Smith laid out how the process works after that. “Once I decipher basically where the ring is from the questions I ask,” he says, “we arrange to meet in their yard or the beach or the park. They lead me to the area and we go over again how they lost their ring, which way they were facing, what happened at the moment. Kind of like a detective, I figure out where to start my search, being sure to cover the entire area, because if you missed it by an inch, you missed it by a mile.”
From there, Smith—as well as all the other sleuths I talked with—start the “gridding” method: They wave the metal detector back and forth while walking in a short, straight line, and then turn around, retracing their steps just a few inches over from where they had just walked, a process that ensures that they’re not missing any spots.
But gridding only goes so far—endurance and sheer determination are also important. “There’s a lot of detective work involved—persistence is the big word,” says Stan Ross, a 74-year-old retired construction technician who lives in Southern California and estimates he’s recovered about 300 of the 1,000 rings he’s been asked to find.

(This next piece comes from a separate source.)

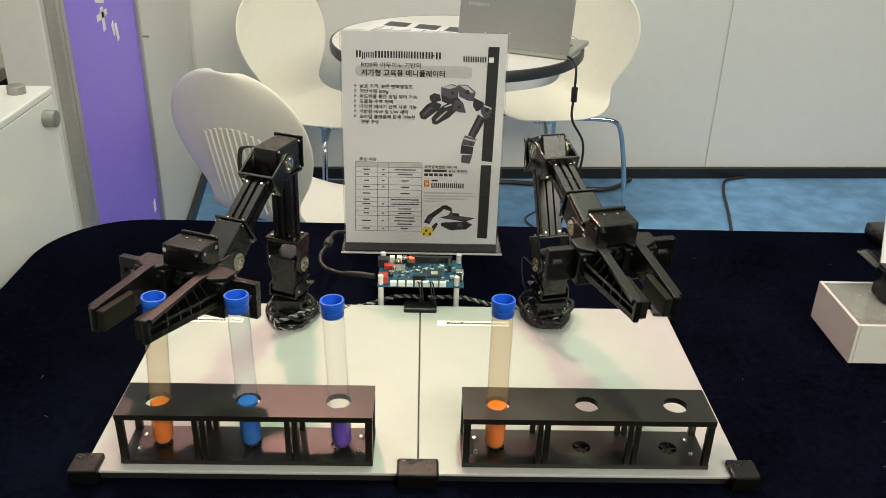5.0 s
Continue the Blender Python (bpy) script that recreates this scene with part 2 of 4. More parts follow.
def plate_with_holes(bm, x0, x1, y0, y1, z0, z1, holes, r, seg=28):
    """A plate with round holes along its middle line."""
    cuts = [x0] + [(a + b) / 2 for a, b in zip(holes, holes[1:])] + [x1]
    cy = holes[0][1] if isinstance(holes[0], tuple) else (y0 + y1) / 2
    for c, (a, b) in zip(holes, zip(cuts, cuts[1:])):
        ring, edge = [], []
        for i in range(seg):
            t = 2 * math.pi * i / seg
            dx, dy = math.cos(t), math.sin(t)
            kx = ((b - c) if dx > 0 else (c - a)) / max(abs(dx), 1e-9)
            ky = ((y1 - cy) if dy > 0 else (cy - y0)) / max(abs(dy), 1e-9)
            k = min(kx, ky)
            ring.append((c + r * dx, cy + r * dy))
            edge.append((c + k * dx, cy + k * dy))
        # snap the nearest rim point to each corner
        for px, py in ((a, y0), (a, y1), (b, y0), (b, y1)):
            i = min(range(seg), key=lambda q: (edge[q][0] - px) ** 2 + (edge[q][1] - py) ** 2)
            edge[i] = (px, py)
        v = [[bm.verts.new((x, y, z)) for x, y in pts] for pts in (ring, edge) for z in (z0, z1)]
        for i in range(seg):
            j = (i + 1) % seg
            bm.faces.new((v[1][i], v[3][i], v[3][j], v[1][j]))
            bm.faces.new((v[0][i], v[0][j], v[2][j], v[2][i]))
            bm.faces.new((v[0][i], v[1][i], v[1][j], v[0][j]))
            bm.faces.new((v[2][i], v[2][j], v[3][j], v[3][i]))
    bmesh.ops.remove_doubles(bm, verts=bm.verts[:], dist=1e-5)
    bmesh.ops.recalc_face_normals(bm, faces=bm.faces[:])
    return bm


def part(name, bm, mat, parent=None, label="", smooth=False, m=None):
    bmesh.ops.recalc_face_normals(bm, faces=bm.faces[:])
    me = bpy.data.meshes.new(name)
    bm.to_mesh(me)
    bm.free()
    me.materials.append(mat)
    if smooth:
        me.polygons.foreach_set("use_smooth", [True] * len(me.polygons))
        me.set_sharp_from_angle(angle=radians(38))
    ob = new(name, me)
    ob.parent = parent
    if m is not None:
        ob.matrix_basis = m
    if label:
        tagged(ob, label)
    return ob


def thing(name, label, category, m=None, group="", kind=""):
    ob = new(name)
    ob.empty_display_size = 0.05
    if m is not None:
        ob.matrix_basis = m
    return tagged(ob, label, category, group, kind)


def single(name, bm, mat, label, category, group="", kind="", smooth=False, m=None):
    return tagged(part(name, bm, mat, None, "", smooth, m), label, category, group, kind)


def B():
    return bmesh.new()


def pieces(name, bm, mat, parent):
    """Each separate piece of the bmesh as a mesh of its own."""
    bm.verts.index_update()
    left = set(bm.verts)
    while left:
        seed_ = min(left, key=lambda v: v.index)
        stack, seen = [seed_], {seed_}
        while stack:
            for e in stack.pop().link_edges:
                for v in e.verts:
                    if v not in seen:
                        seen.add(v)
                        stack.append(v)
        left -= seen
        b, copy_ = B(), {}
        for v in sorted(seen, key=lambda v: v.index):
            copy_[v] = b.verts.new(v.co)
        for f in bm.faces:
            if f.verts[0] in seen:
                b.faces.new([copy_[v] for v in f.verts])
        part(name, b, mat, parent)
    bm.free()


def writing(name, body, size, mat, parent, m, width=None, bold=0.0):
    """Words in the built-in font as a thin mesh; width: the length that the line is fitted to."""
    cu = bpy.data.curves.new(name, "FONT")
    cu.body, cu.size, cu.extrude, cu.resolution_u, cu.offset = body, size, 0.00006, 2, bold
    ob = new(name, cu)
    dg = bpy.context.evaluated_depsgraph_get()
    me = bpy.data.meshes.new_from_object(ob.evaluated_get(dg))
    bpy.data.objects.remove(ob)
    if width and len(me.vertices):
        xs = [v.co.x for v in me.vertices]
        k = width / max(max(xs) - min(xs), 1e-6)
        me.transform(Matrix.Diagonal((k, 1, 1, 1)))
    me.materials.clear()
    me.materials.append(mat)
    ob = new(name, me)
    ob.parent, ob.matrix_basis = parent, m
    return ob


# ---------------------------------------------------------------- structure
def wall(name, poly, z0, z1, mat, label):
    return single(name, prism(B(), poly, "z", z0, z1), mat, label, "wall", kind="structure")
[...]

Ever since men and women started wearing wedding rings, they have had to contend with the heartbreak and stress of losing them. Apart from the prospect of pay, that’s what makes ring finding such a draw for those who seek it out—the euphoria that comes from making a brokenhearted stranger overcome with emotion.
“There’s a high to finding something, especially when it’s a long shot,” says Ross. It “feels like love.”